Climate Change: Still Worse Than You Think

NOVANEWS

 

Jarod Carruthers/Flickr

While I was on vacation last week I took a side trip to New Haven to visit Jeff Park, an old high school friend who’s now a geology professor at Yale. We ate some pizza at Frank Pepe, walked around the campus a bit, and then dropped by his office, where he had a stack of reprints of his latest journal article. Take one, he said. Maybe it’ll be good fodder for the blog.
The title is a mouthful: “Geologic constraints on the glacial amplification of Phanerozoic climate sensitivity,” coauthored with Dana Royer. (The Phanerozoic, in case it’s slipped your mind, is the geologic eon spanning approximately the last 500 million years.) Roughly speaking, the article is an updated look at a computer model that estimates how much climate reacts to a doubling of CO2 in the atmosphere.
The model originally concluded that a doubling of CO2 produces a temperature increase just under three degrees Celsius, an estimate that’s in pretty good agreement with other models. So far, so good. But 500 million years is a long time, and several researchers have proposed that climate sensitivity might vary over that period depending on whether or not the earth is in an ice age. So in the new paper, the authors modeled glacial and non-glacial eras separately. And the best fit with the data suggests that climate sensitivity does indeed change depending on glaciation. In fact, during an ice age, the most probable climate sensitivity is six to eight degrees Celsius for a doubling of CO2, more than twice the previous estimate.
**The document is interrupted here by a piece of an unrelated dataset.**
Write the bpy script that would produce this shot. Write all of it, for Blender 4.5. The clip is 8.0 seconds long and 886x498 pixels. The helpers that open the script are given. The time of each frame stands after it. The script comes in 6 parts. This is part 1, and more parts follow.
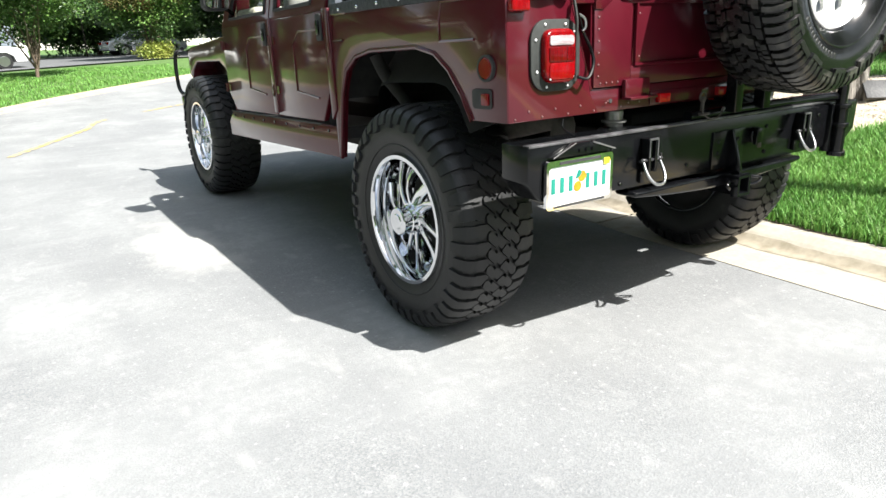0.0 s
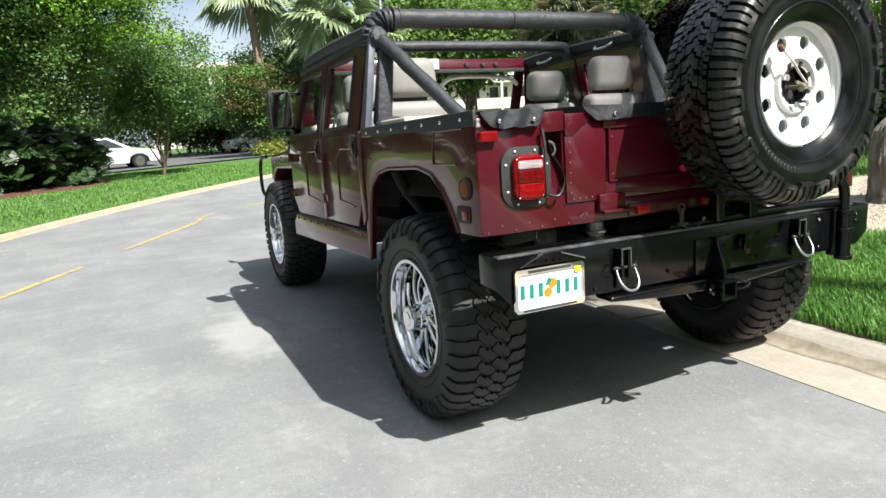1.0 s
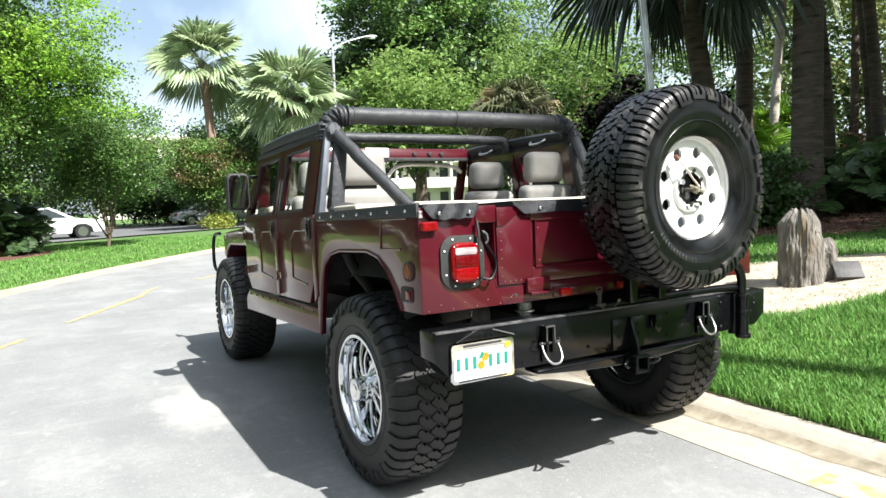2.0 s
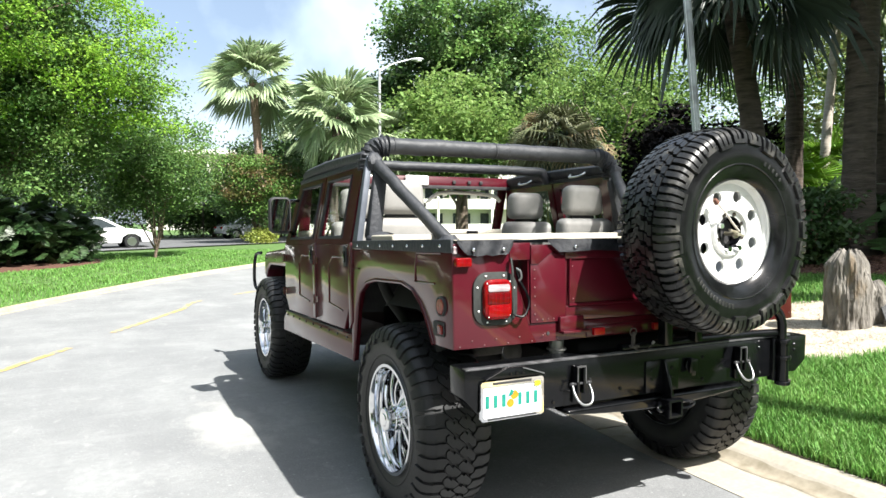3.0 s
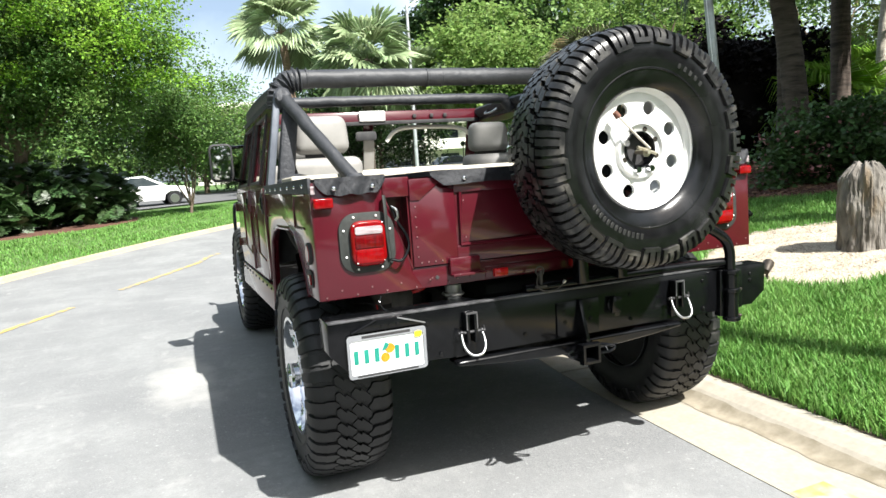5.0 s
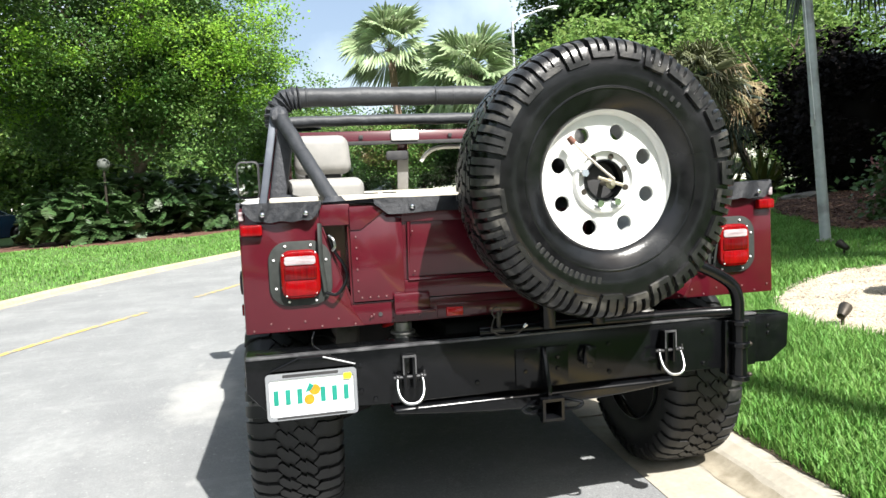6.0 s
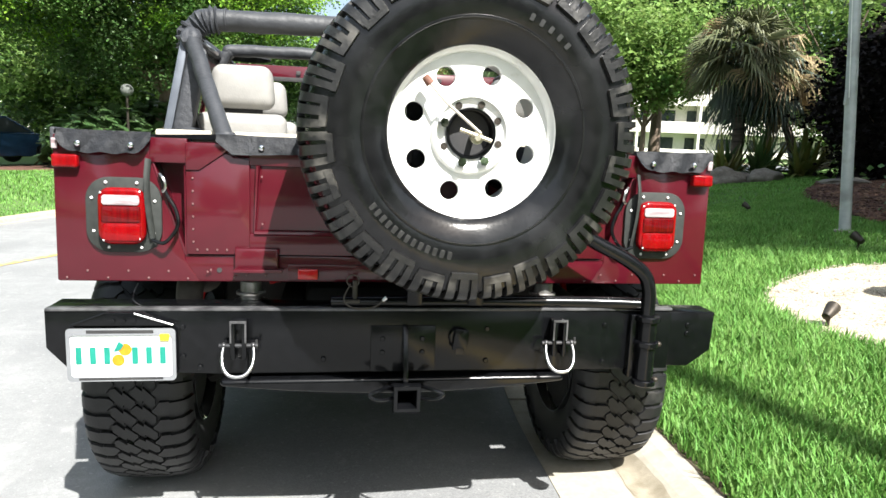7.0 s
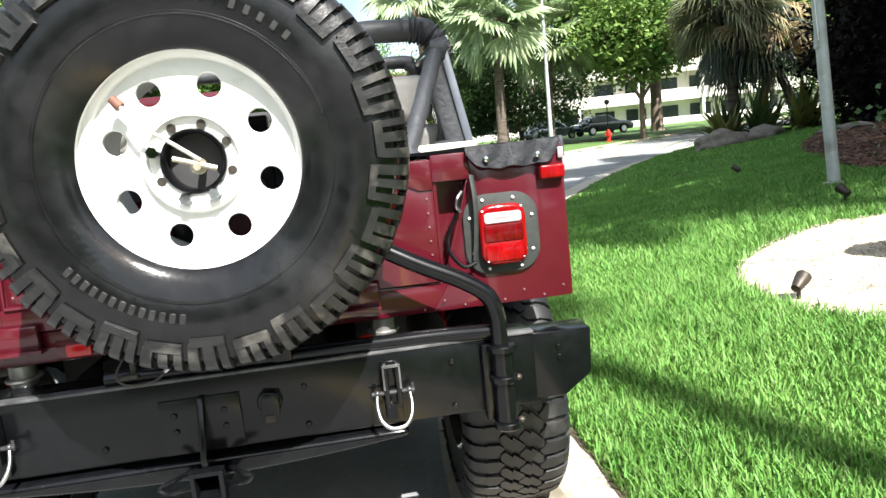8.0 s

Why do we care? As the authors drily put it, “Because the human species lives in a glacial interval of Earth history, this modeling result has more than academic interest.” You see, the most recent ice age in human history is the one that started about 30 million years ago and continues to the present day. We’re living through a glacial interval right now, and that means that a doubling of CO2 in the atmosphere might produce a temperature increase of six to eight degrees Celsius, not the mere three degrees Celsius most commonly estimated.
This is just one model. There are lots of parameters to fit, there are only two glacial intervals to test, and the error bars are fairly large. In other words, it might be wrong. But it’s one more data point in an increasing series of data points suggesting that climate change is worse than we thought—though “worse” is something of an understatement. Six degrees isn’t just a bit warmer here and there; it’s a global catastrophe that would likely produce mass extinctions, dead oceans, large-scale desertification, coastal cities underwater, and billions dead. And unless something changes, we’re well on pace for a doubling of CO2 before the end of the century. Buckle your seat belts.